1 boneless shoulder of pork, around 1.5 kilos
2 cloves of garlic, smashed
3 tablespoons olive oil
1 medium sized onion, chopped
12 small shallots, or use pickling onions
1 carrot, chopped small
1 splosh of Catalan brandy – or Cognac
2 cups of (ideally) Priorat – or other Grenache-based wine
1 cup chicken or pork stock
1 handful of semidried sour cherries
1 handful of soft-dried apricots, halved
1 finger-sized sprig of rosemary
2 medium bay leaves
1 ‘star’ of Star anise
½ teaspoon powdered cinnamon
Set oven temperature to around 330deg.
Start with the rolled shoulder of pork, rubbing it all over with the smashed garlic and then salt.
Heat the oil in a deep flameproof casserole until a haze rises from it, and add the pork shoulder. Brown the shoulder well on all sides, then remove to a dish and keep warm.

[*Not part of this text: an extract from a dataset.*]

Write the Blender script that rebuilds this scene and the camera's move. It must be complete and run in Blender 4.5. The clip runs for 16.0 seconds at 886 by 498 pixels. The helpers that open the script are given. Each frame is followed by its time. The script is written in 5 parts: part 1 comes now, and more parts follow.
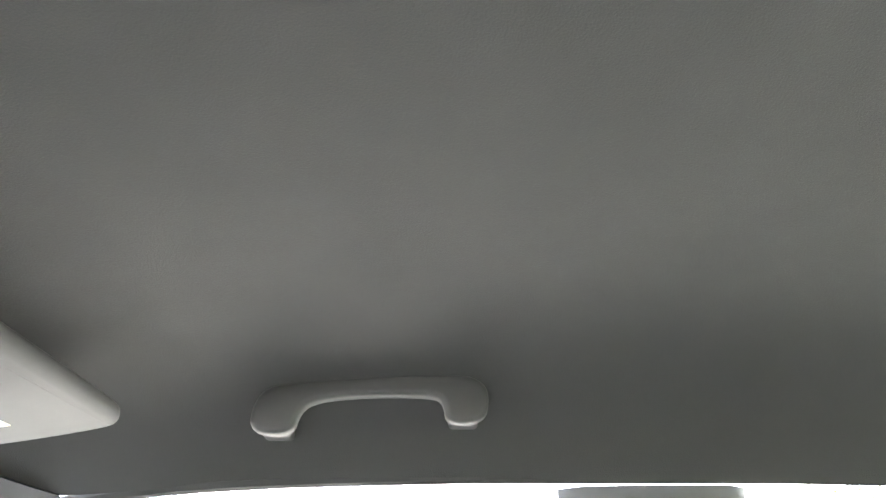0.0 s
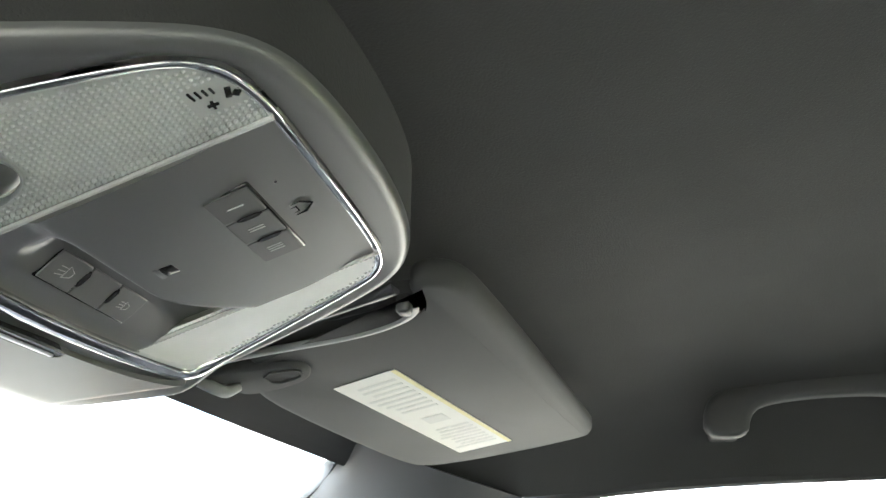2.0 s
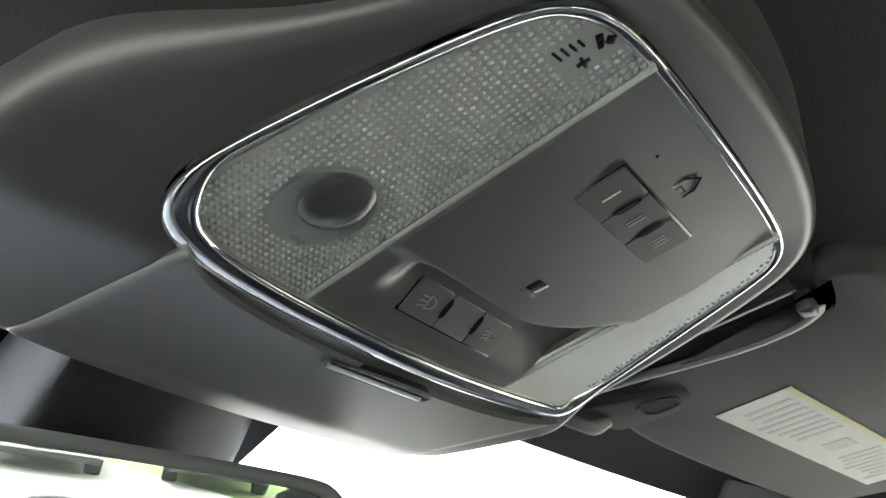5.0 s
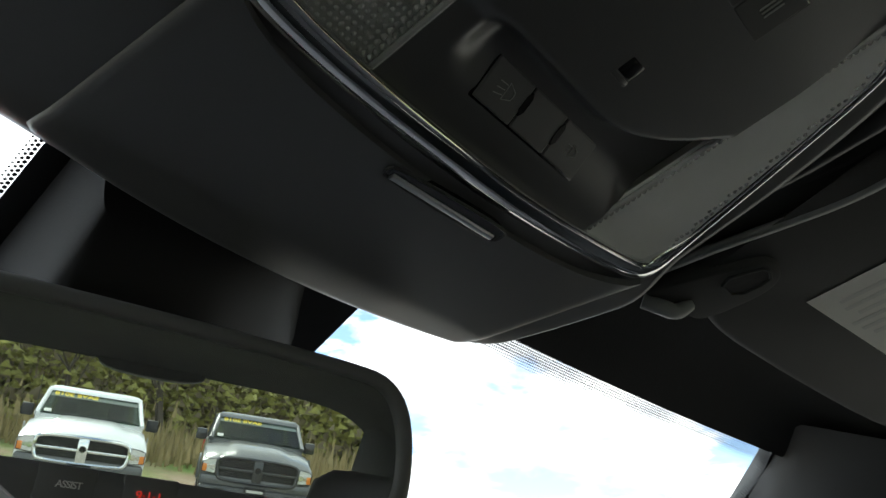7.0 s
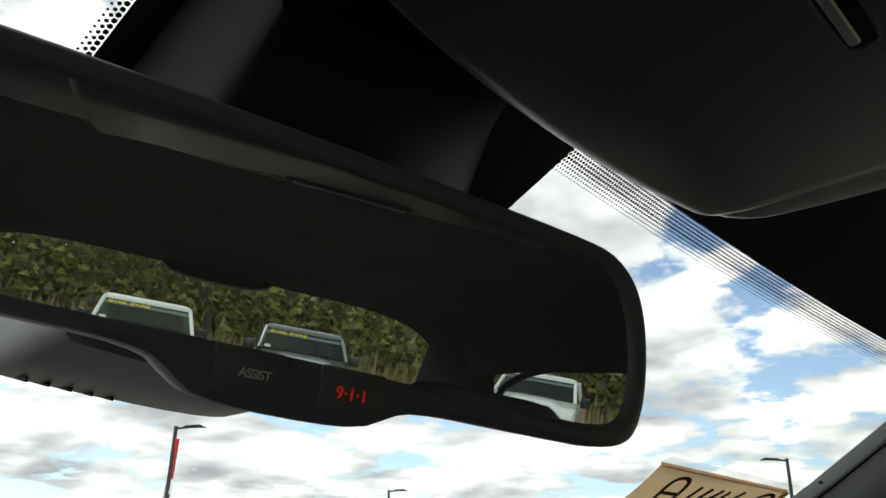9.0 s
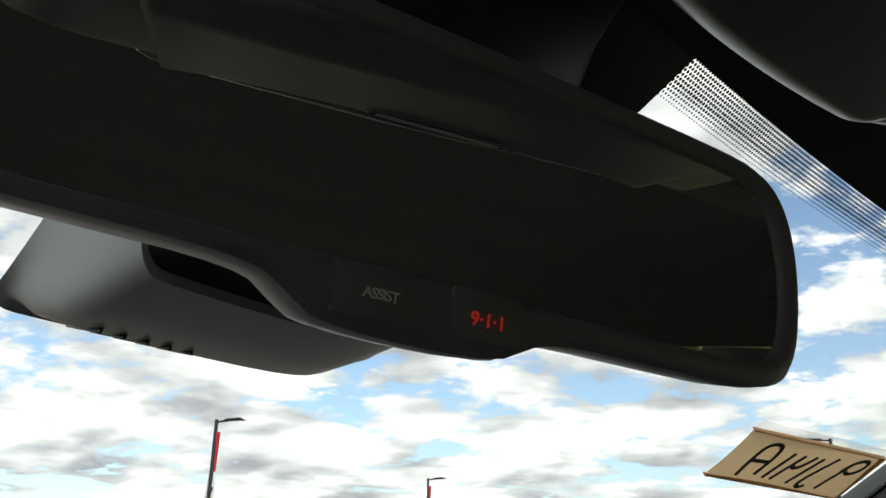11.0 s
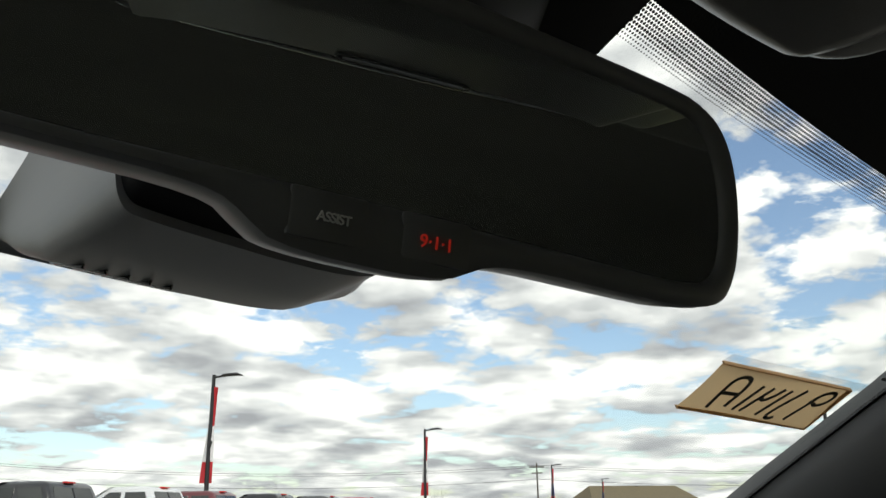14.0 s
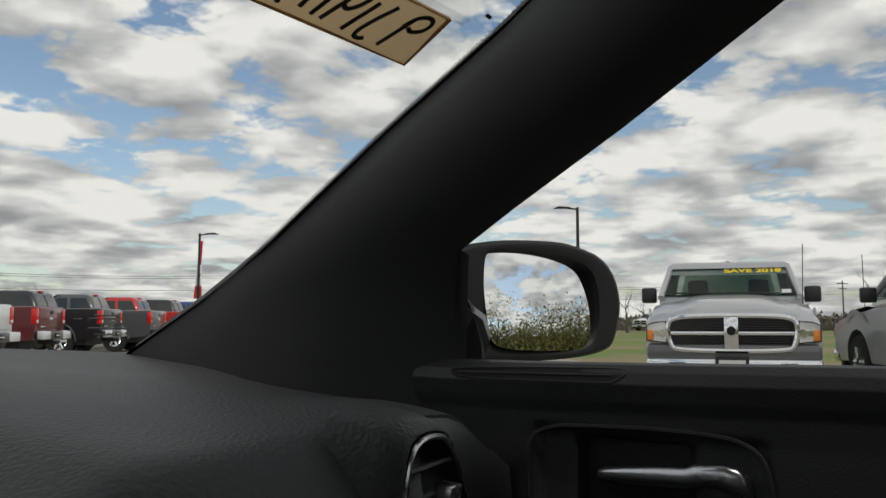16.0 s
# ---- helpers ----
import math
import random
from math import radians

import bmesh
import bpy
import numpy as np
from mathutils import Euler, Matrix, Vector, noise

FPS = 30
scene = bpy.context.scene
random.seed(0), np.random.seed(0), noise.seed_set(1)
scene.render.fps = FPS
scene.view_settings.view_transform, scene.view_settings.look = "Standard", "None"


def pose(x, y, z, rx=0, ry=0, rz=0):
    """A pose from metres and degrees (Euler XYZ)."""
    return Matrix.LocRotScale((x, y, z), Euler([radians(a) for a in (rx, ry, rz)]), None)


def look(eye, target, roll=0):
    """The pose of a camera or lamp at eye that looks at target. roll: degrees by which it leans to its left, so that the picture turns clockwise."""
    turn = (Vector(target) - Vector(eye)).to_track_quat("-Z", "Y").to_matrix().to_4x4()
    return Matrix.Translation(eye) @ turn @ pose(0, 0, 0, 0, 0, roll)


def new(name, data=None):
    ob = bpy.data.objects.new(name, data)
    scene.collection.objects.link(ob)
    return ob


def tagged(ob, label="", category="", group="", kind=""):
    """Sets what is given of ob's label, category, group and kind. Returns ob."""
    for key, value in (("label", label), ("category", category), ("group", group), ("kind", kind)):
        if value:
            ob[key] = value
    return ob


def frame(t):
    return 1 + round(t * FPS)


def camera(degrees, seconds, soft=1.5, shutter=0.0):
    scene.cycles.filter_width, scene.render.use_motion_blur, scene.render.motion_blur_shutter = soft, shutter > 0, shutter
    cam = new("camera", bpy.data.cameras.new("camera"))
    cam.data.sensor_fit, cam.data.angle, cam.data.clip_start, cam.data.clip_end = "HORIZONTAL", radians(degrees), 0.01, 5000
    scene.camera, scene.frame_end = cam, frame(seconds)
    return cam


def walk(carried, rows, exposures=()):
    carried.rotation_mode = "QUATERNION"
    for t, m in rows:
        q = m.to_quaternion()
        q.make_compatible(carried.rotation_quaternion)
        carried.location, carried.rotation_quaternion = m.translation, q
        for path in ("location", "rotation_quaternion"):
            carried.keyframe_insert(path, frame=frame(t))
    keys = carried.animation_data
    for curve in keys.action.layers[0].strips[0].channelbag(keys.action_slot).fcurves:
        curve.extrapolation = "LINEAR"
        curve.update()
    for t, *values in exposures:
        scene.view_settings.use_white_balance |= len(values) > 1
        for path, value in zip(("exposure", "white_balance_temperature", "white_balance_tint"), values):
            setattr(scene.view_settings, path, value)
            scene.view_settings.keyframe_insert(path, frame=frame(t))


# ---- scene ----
# ---- camera and walk ----
cam = camera(55.97, 16.0)
ROWS = [
    (0, pose(-0.1682, -0.4986, 1.1262, 113.48, 0, -93.49) @ pose(0, 0, 0, 0, 0, -2.46)),
    (0.5, pose(-0.1843, -0.3812, 1.1432, 112.71, 0, -94.75) @ pose(0, 0, 0, 0, 0, -3.05)),
    (0.8, pose(-0.1974, -0.3334, 1.1462, 112.23, 0, -93.70) @ pose(0, 0, 0, 0, 0, -2.90)),
    (1, pose(-0.1973, -0.3272, 1.1445, 112.93, 0, -90.97) @ pose(0, 0, 0, 0, 0, -2.82)),
    (1.5, pose(-0.2265, -0.3261, 1.1361, 113.12, 0, -84.79) @ pose(0, 0, 0, 0, 0, -2.46)),
    (2, pose(-0.2446, -0.3131, 1.1462, 112.61, 0, -76.92) @ pose(0, 0, 0, 0, 0, -1.65)),
    (2.5, pose(-0.2369, -0.2855, 1.1498, 113.22, 0, -69.33) @ pose(0, 0, 0, 0, 0, -1.69)),
    (3, pose(-0.2276, -0.2800, 1.1565, 113.96, 0, -65.08) @ pose(0, 0, 0, 0, 0, -1.67)),
    (3.5, pose(-0.2174, -0.2657, 1.1605, 115.12, 0, -61.98) @ pose(0, 0, 0, 0, 0, -1.71)),
    (5.8, pose(-0.1841, -0.2506, 1.1534, 115.46, 0, -53.60) @ pose(0, 0, 0, 0, 0, -0.69)),
    (6, pose(-0.1783, -0.2445, 1.1490, 115.55, 0, -53.52) @ pose(0, 0, 0, 0, 0, -0.76)),
    (6.5, pose(-0.1677, -0.2223, 1.1201, 115.95, 0, -53.76) @ pose(0, 0, 0, 0, 0, -0.54)),
    (7, pose(-0.1554, -0.2026, 1.1088, 117.42, 0, -53.38) @ pose(0, 0, 0, 0, 0, -1.76)),
    (7.5, pose(-0.1479, -0.1551, 1.1138, 114.90, 0, -52.53) @ pose(0, 0, 0, 0, 0, -1.36)),
    (7.7, pose(-0.1403, -0.1336, 1.1193, 113.71, 0, -52.33) @ pose(0, 0, 0, 0, 0, -1.24)),
    (8, pose(-0.1320, -0.1078, 1.1174, 112.91, 0, -51.95) @ pose(0, 0, 0, 0, 0, -0.48)),
    (10.3, pose(-0.1284, -0.0772, 1.1345, 111.27, 0, -48.38) @ pose(0, 0, 0, 0, 0, 0.96)),
    (10.5, pose(-0.1278, -0.0691, 1.1268, 111.39, 0, -48.16) @ pose(0, 0, 0, 0, 0, 0.65)),
    (11, pose(-0.1166, -0.0444, 1.1176, 111.15, 0, -47.83) @ pose(0, 0, 0, 0, 0, 0.11)),
    (11.5, pose(-0.1158, -0.0438, 1.1175, 109.43, 0, -47.54) @ pose(0, 0, 0, 0, 0, -0.40)),
    (12, pose(-0.1149, -0.0407, 1.1188, 109.55, 0, -47.49) @ pose(0, 0, 0, 0, 0, -0.65)),
    (12.5, pose(-0.1121, -0.0392, 1.1231, 109.82, 0, -48.00) @ pose(0, 0, 0, 0, 0, -1.04)),
    (13, pose(-0.1130, -0.0403, 1.1241, 109.74, 0, -48.29) @ pose(0, 0, 0, 0, 0, -1.12)),
    (13.5, pose(-0.1137, -0.0414, 1.1240, 109.61, 0, -48.30) @ pose(0, 0, 0, 0, 0, -1.06)),
    (14, pose(-0.1185, -0.0605, 1.1059, 107.94, 0, -48.28) @ pose(0, 0, 0, 0, 0, -0.91)),
    (14.5, pose(-0.0911, -0.1047, 1.0552, 105.59, 0, -47.35) @ pose(0, 0, 0, 0, 0, 0.03)),
    (15, pose(-0.0733, -0.1271, 1.0189, 101.11, 0, -47.86) @ pose(0, 0, 0, 0, 0, 0.72)),
    (15.5, pose(-0.0286, -0.1422, 1.0012, 98.15, 0, -57.37) @ pose(0, 0, 0, 0, 0, 0.10)),
    (15.8, pose(-0.0021, -0.1312, 0.9839, 96.68, 0, -60.67) @ pose(0, 0, 0, 0, 0, -0.35)),
    (16, pose(0.0566, -0.1299, 0.9675, 95.06, 0, -63.06) @ pose(0, 0, 0, 0, 0, -0.04)),
]
walk(cam, ROWS, exposures=[(0, 6.35, 6200, 13), (1.0, 5.85, 6200, 11), (2.0, 5.0, 6200, 7), (3.5, 4.4, 6200, 6), (5.8, 4.05, 6150, 7), (6.5, 2.85, 6150, 6), (7.0, 1.85, 6250, 5), (7.4, 1.75, 6350, 5), (8, 0.92, 6500, 5), (10.3, 0.80, 6560, 5), (14, 0.62, 6600, 6), (15, 0.10, 6700, 9), (16, 0.08, 6700, 9)])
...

Add the chopped carrot, the small shallots and the chopped onion to the pan and brown them well, stirring to make sure this happens evenly.
Once well browned, splosh some brandy over them, and let this volatilize completely before adding the stock and the wine, then add the cherries and apricots, the cinnamon, the bayleaves and the rosemary.
Check seasoning at this point.
Return the pork shoulder to the casserole. Cover it tightly and place it in the oven to bake for 1 ½ hours or thereabouts.
After this time, if you have an instant thermometer spike which when inserted into the meat gives a reading around 165deg. you’ll know that the pork can be transferred to a warmed plate and covered with foil.
Now place the casserole back on the stove top having removed the bayleaves and the sprig of rosemary, and let it cook over high heat for a minute or so until a bit syrupy.
Cut the pork into slices and dish it up attractively, pouring the sauce with its fruits and vegetables over it. Serve up at table.